The Reserve Bank’s monetary policy committee starts its meeting tomorrow to decide on the direction of interest rates under a little pressure as the country is now in a technical recession.
The last time the MPC met was on May 23-25, just after Stats SA announced that the country has slipped into a technical recession. This has led to a pool of economists calling for the Bank to consider easing interest rates in a bid to help alleviate the pressure on consumers. A major concern for the MPC has been that of inflation, but since it has dropped back within the Bank’s target of 3%-6%, many analysts believe rates will start to ease towards the end of this year.

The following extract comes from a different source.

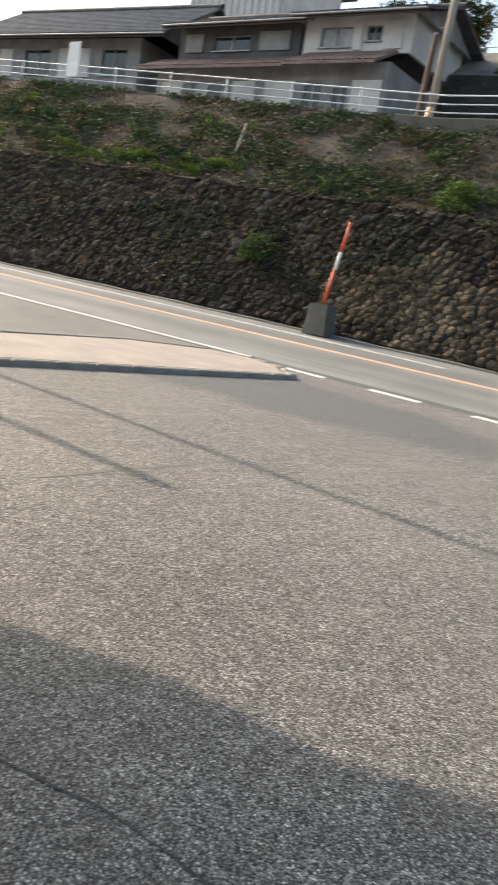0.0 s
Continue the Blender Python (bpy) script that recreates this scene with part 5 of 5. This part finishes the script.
lay(wall_cobble, [p for _, p in stones(8.1, 24.1, 0.1, top_cob, 0.34, 0.34, rng, 0.5, 1.0, 0.05)], bulge, place_cob, normal_cob, 0.06, M_PEBBLE_J, M_PEBBLE_J, (90, 91), "cobble", "dark cobbles")

lay(wall_dark, [p for _, p in stones(-1.0, 7.95, 0.1, top_dark, 0.3, 0.3, rng, 0.5, 1.1, 0.03)], bulge, place_dark, normal_dark, 0.1, M_RUBBLE_J, M_RUBBLE_J, (90, 91), "cobble", "dark boulders")
lay(wall_rock, [p for _, p in stones(6.95, 8.58, 0.05, top_rock, 0.26, 0.36, rng, 0.5, 1.1, 0.01)], bulge, place_rock, normal_rock, 0.14, M_ROCK_J, M_ROCK_J, (90, 91), "rock", "rough brown rocks")

# ---- low growth that nobody could count ----
def cover(name, n, spot, size, mat, label, seed, upright=0.5):
    r = random.Random(seed)
    spots = []
    while len(spots) < n:
        x, y, z, thick = spot(r)
        if noise.noise(Vector((x * 0.55, y * 0.8, z * 0.7 + seed))) + r.uniform(-0.25, 0.25) < thick:
            spots.append((Vector((x, y, z)) + Vector((r.gauss(0, 0.05), r.uniform(-0.12, 0.0), r.uniform(0.0, 0.16))), Vector((r.gauss(0, 0.5), -0.6, upright))))
    solo(name, leaves(spots, size, r), mat, label, "undergrowth", kind="stuff")


def on_bank(r):
    x, y = r.uniform(-48, -4.9), r.uniform(22.0, 25.7)
    if x < -14 and r.random() < 0.12:
        y = r.uniform(25.7, 26.25)
    return x, y, land_noise(x, y), 0.12


def on_east_bank(r):
    x, y = r.uniform(7.0, 30), r.uniform(22.1, 26.5)
    if 8.7 < x < 18.4:
        y = max(y, 22.85)
    return x, y, land_noise(x, y), 0.12


def on_wall(r):
    x = r.uniform(-48, -9.5)
    t = r.uniform(0.2, top_low(x))
    p = place_low(x, t) + normal_low * 0.14
    return p.x, p.y, p.z, -0.05 + 0.02 * (-9.5 - x) * (t / 4.5)


def on_wall_east(r):
    x = r.uniform(19.2, 34)
    k = r.random() ** 0.6
    p = place_low(x, top_low(x) * k) + normal_low * 0.16
    return p.x, p.y, p.z, -0.75 + 0.9 * k + 0.02 * (x - 20.6)


def on_ledge(r):
    x = r.uniform(-10, 8.5)
    p = place_low(x, top_low(x) * r.uniform(0.45, 1.0)) + normal_low * 0.12
    return p.x, p.y, p.z, -0.36


cover("ground_cover", 40000, on_bank, 0.12, M_DEEP, "dark green low growth covering the earth bank", 31)
cover("ground_cover", 1400, on_bank, 0.12, M_GREEN, "green low growth on the earth bank", 32)
cover("ground_cover", 11000, on_bank, 0.14, M_DRY, "dry stalks and dead leaves on the earth bank", 33)
cover("ground_cover", 15000, on_east_bank, 0.11, M_DEEP, "dark low growth under the azaleas", 34)
cover("ground_cover", 2500, on_east_bank, 0.12, M_DRY, "dry leaves under the azaleas", 35)
cover("wall_creeper", 9000, on_wall, 0.09, M_DEEP, "dark moss and creeper over the stone wall", 36)
cover("wall_creeper", 4500, on_wall, 0.1, M_DRY, "withered creeper over the stone wall", 37)
cover("wall_creeper", 7000, on_wall_east, 0.1, M_DEEP, "dark green creeper over the stone wall", 41)
cover("wall_creeper", 3500, on_wall_east, 0.1, M_DRY, "withered creeper over the stone wall", 42)
cover("wall_creeper", 900, on_wall_east, 0.1, M_GREEN, "green creeper over the stone wall", 43)
cover("wall_moss", 700, on_ledge, 0.07, M_WEED, "thin green moss and weeds between the stones", 38)
cover("wall_moss", 600, on_ledge, 0.07, M_RUST, "withered brown weeds between the stones", 39)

The last three MPC meetings resulted in no change. “While we expect the Reserve Bank to keep the repo rate on hold again, at 7%, on Thursday, the downside surprises in CPI inflation and the technical recession should see a more dovish stance,” Kamilla Kaplan, group economist at Investec, said. CPI inflation for June will be published on Wednesday, the day before the MPC announcement. “We expect to see a further moderation to 5.1% y/y from 5.4% y/y in May.
Based on our June projection, CPI inflation would have averaged 5.3% y/y in the second quarter of 2017 compared to 6.3% y/y in the first quarter.” In its last MPC statement in May, Reserve Bank governor Lesetja Kganyago said the committee remained of the view that the current level of the repo rate at 7% was appropriate and that the MPC was likely at the end of the tightening cycle.
“A reduction in rates would be possible should inflation continue to surprise on the downside and the forecast over the policy horizon be sustainably within the target range. However, in the current environment of uncertainty, the risks to the outlook could easily deteriorate,” Kganyago said.